Positive reinforcement
Encouragement keeps teams engaged longer than criticism. A calm voice during chaos has more impact than shouting ever will.
Managing Adrenaline and Emotion
Adrenaline sharpens performance up to a point. Beyond that, it causes tunnel vision and rushed decisions.
Control breathing
Slow breathing lowers heart rate and restores clarity. Even one controlled breath behind cover can reset your decision making.
Detach from ego
Getting hit is not personal. Neither is losing a firefight. Emotional reactions cost awareness and positioning.
Stay composed
Composed players see opportunities others miss. Composure is often what separates experienced players from beginners.
Ongoing Mental Training
Your mindset improves with deliberate reflection.
- Review games and identify mental errors, not just physical ones
- Watch experienced players and notice how calm they remain
- Put yourself in unfamiliar scenarios to stretch adaptability
- Learn the structure and objectives of different game formats
Mental development, like physical skill, compounds over time.
Conclusion
A winning paintball mindset is not about aggression, bravado, or expensive equipment. It is about clarity under pressure, trust in decision making, and emotional control when things go wrong.
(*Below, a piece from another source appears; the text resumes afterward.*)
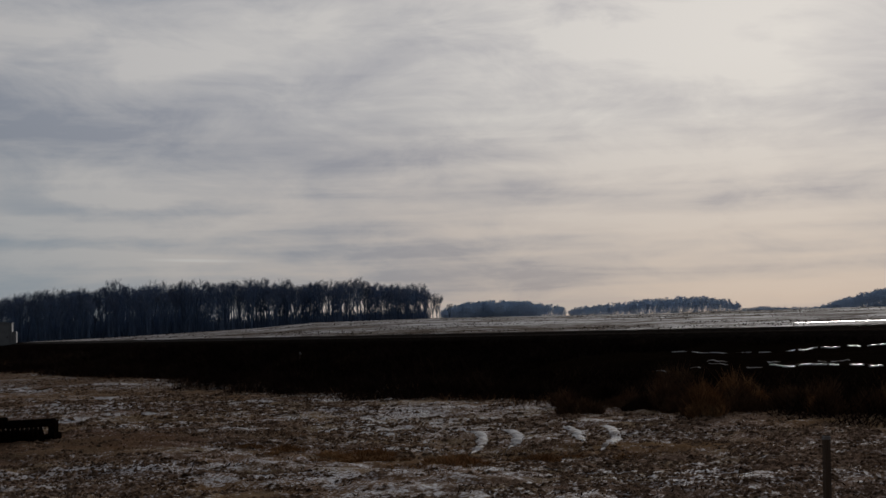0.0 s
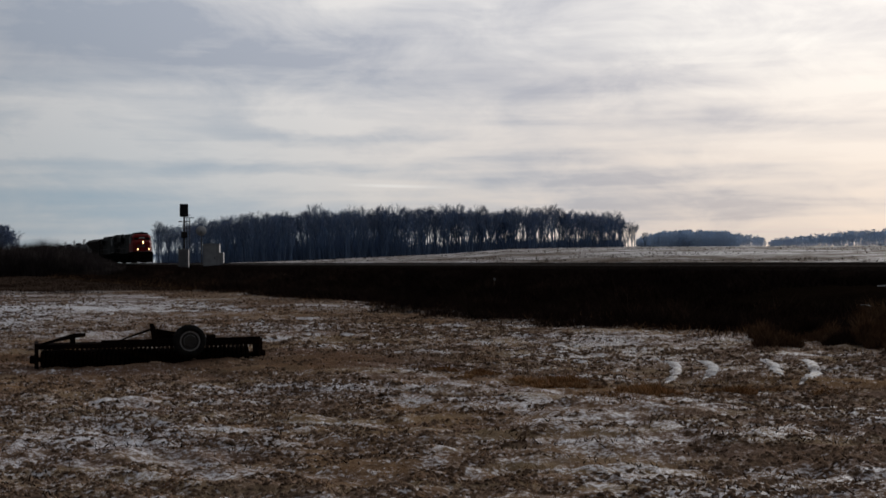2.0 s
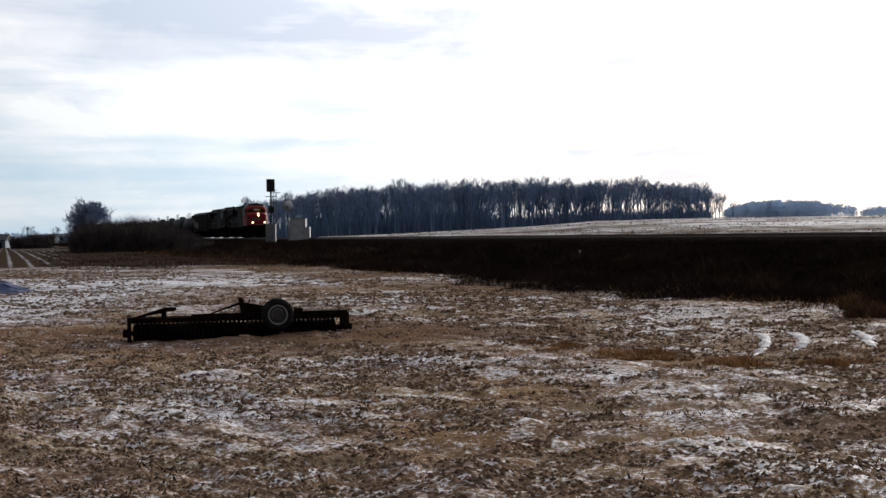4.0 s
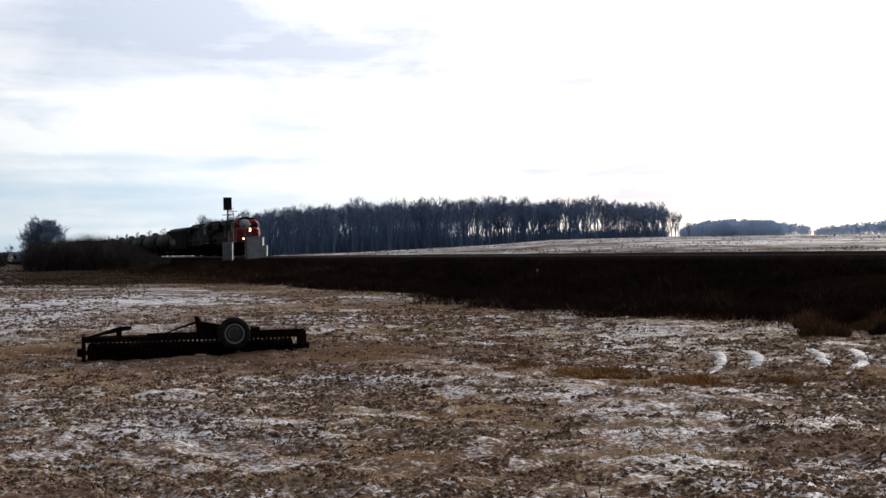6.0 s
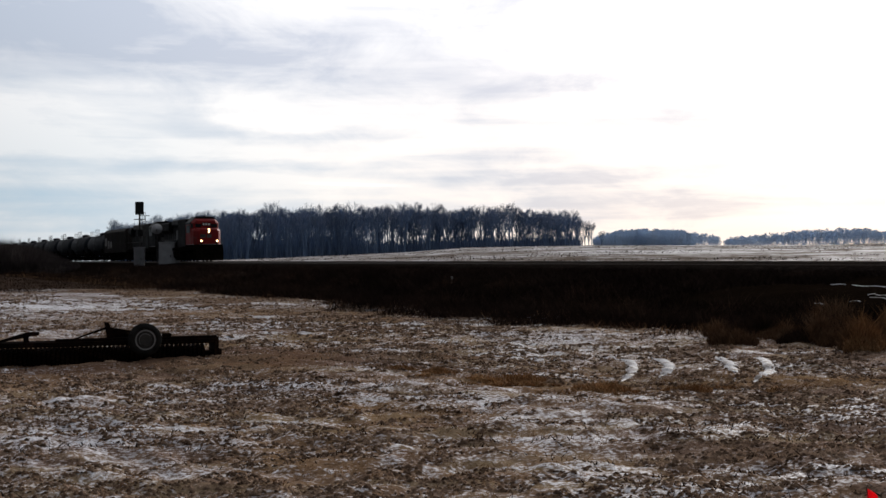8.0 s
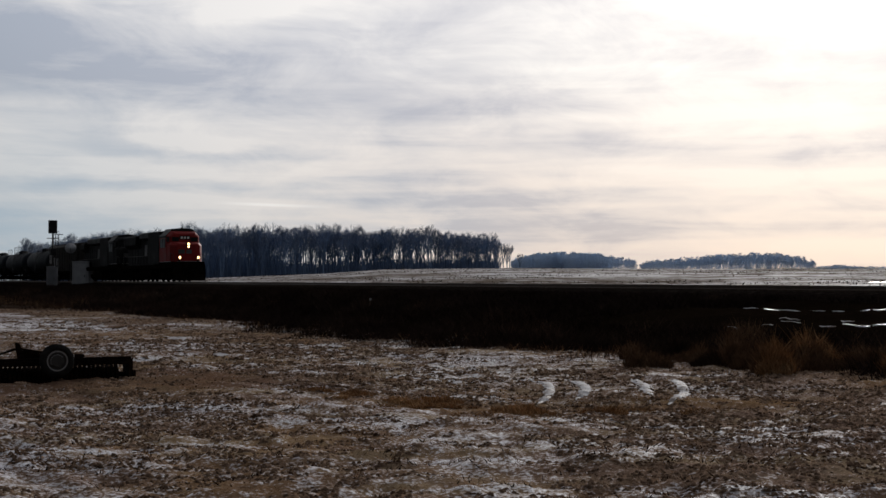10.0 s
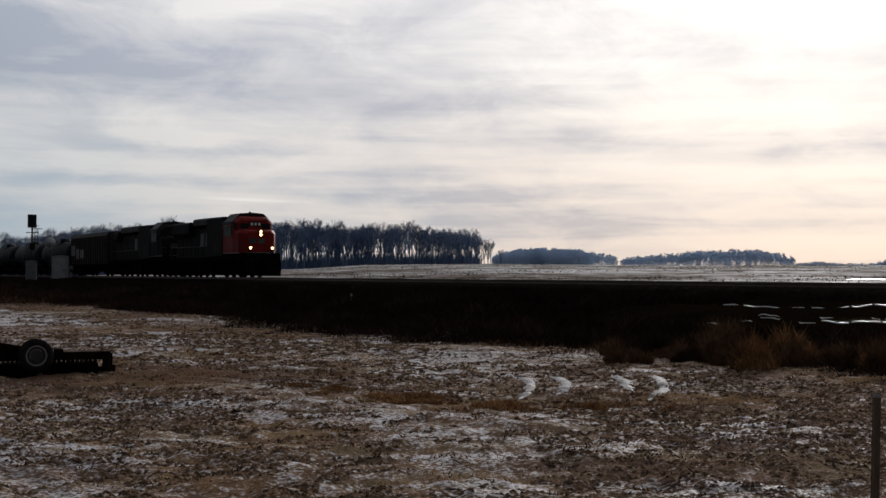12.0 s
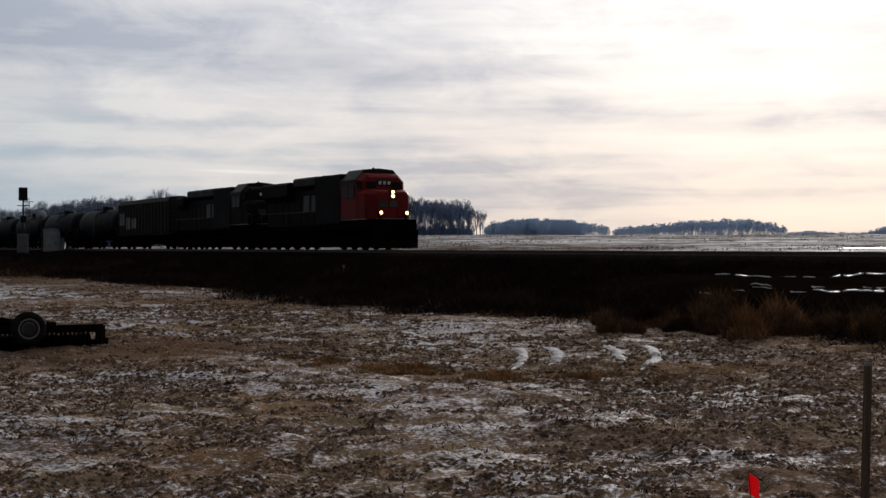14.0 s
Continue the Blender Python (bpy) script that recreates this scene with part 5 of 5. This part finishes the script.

By developing focus, confidence, adaptability, and resilience, you give yourself an advantage that does not disappear when the conditions change. Combined with solid teamwork and calm communication, mindset becomes one of the most powerful tools you can bring onto the field.
Paintball rewards players who think clearly when others rush. Train your mind as deliberately as you train your movement and shooting, and the results will follow.